In fact, this is the number one issue my clients are coming to me to ask for support with. What does separation mean? Both marriage and divorce are well-defined situations, but separation is a very murky area.
Not only has your spouse initiated something huge, but you have no clue what will happen next.
- You’re frustrated by the lack of information.
- You’re terrified and wondering what the future holds.
- You’re grasping at any signs that the marriage might be saved.
- You feel like a yo-yo on the end of a string — held by your spouse’s hand.
A big part of the problem is that separation often means different things to the two people involved, the initiator and the recipient.
The initiator of a separation tends to feel one of two ways:
- They want a divorce, but they’re reluctant to cause hurt by introducing the idea. As a result, they offer false hope of saving the marriage (while waiting for their spouse to get so frustrated that they themselves ask for a divorce).
- They haven’t thought hard enough about what they want. They’ve found the words to say they’re unhappy, but aren’t ready to take any responsibility for the problems or explore what’s gone wrong. They’re clear on wanting a separation, but they’re not ready to either end the marriage or to work on saving it.
What both these approaches have in common is a fear of precipitating the next step, a paralyzing sense of guilt, and a secret hope that the spouse will drive the bus.
Meanwhile, the recipient of a request for separation tends to view the announcement in one of the following ways:
- My spouse is unhappy but just needs time. This separation will allow us to work on our relationship. No matter how broken this marriage is, it can still be saved.
- I don’t understand what’s going on. My spouse doesn’t want a divorce, but they also don’t want to be married to me. What happens now?
- I’m sad and scared, but I’m also angry. I’m the one taking the hit for my spouse’s vague sense of dissatisfaction. It feels like the responsibility for action has fallen into my lap.
All of this combines to create what I call the separation yo-yo effect. From fear or indecision, the initiator unintentionally sends hopeful signals. The recipient, pulled back toward the spouse, feels a sense of relief. This lasts until the initiator becomes restless and creates distance again.
Surprisingly, this cycle is often challenging for the initiator as well. They don’t want to cause unnecessary hurt. But they don’t know how to proceed.
How to end the yo-yo effect and move forward?
As a divorce coach, I deal with clients at both ends of the separation yo-yo — the initiators and the recipients.
In my work with initiators, we explore the value of honesty and the pain of being in a state of limbo. We discuss whether divorce is really the best or only option, and if so, how to lead the way with compassion. Even if the marriage cannot be saved, counseling can be the best way to understand what’s happened.
With receivers, we work on building courage to hear what’s being said vs. what we want to hear. Acknowledging our own contributions to the problem. Setting boundaries and expectations. Asking our spouse — without fear — what they really want and need.
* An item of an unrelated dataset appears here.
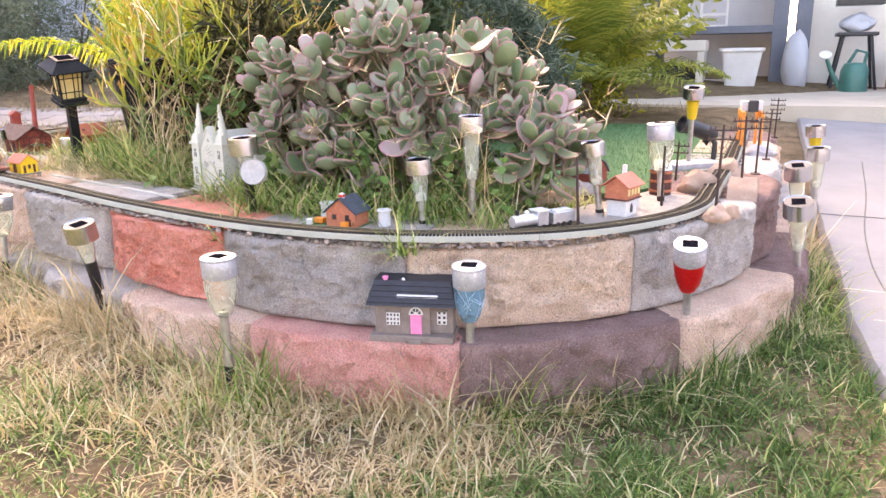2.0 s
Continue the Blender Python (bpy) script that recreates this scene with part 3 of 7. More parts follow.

And asking ourselves the same question. Understanding that no matter what happens, we’ll be okay.
In the process of doing this work, both spouses are able to get a better picture of what they need and value in a relationship. Which direction you’ll end up going in, I can’t predict. But I can promise you won’t be in endless limbo anymore. Your voice will be part of the discussion. More important, you’ll find that you do have influence on the next steps and their timetable.
You’ll take that yo-yo and finally cut the string.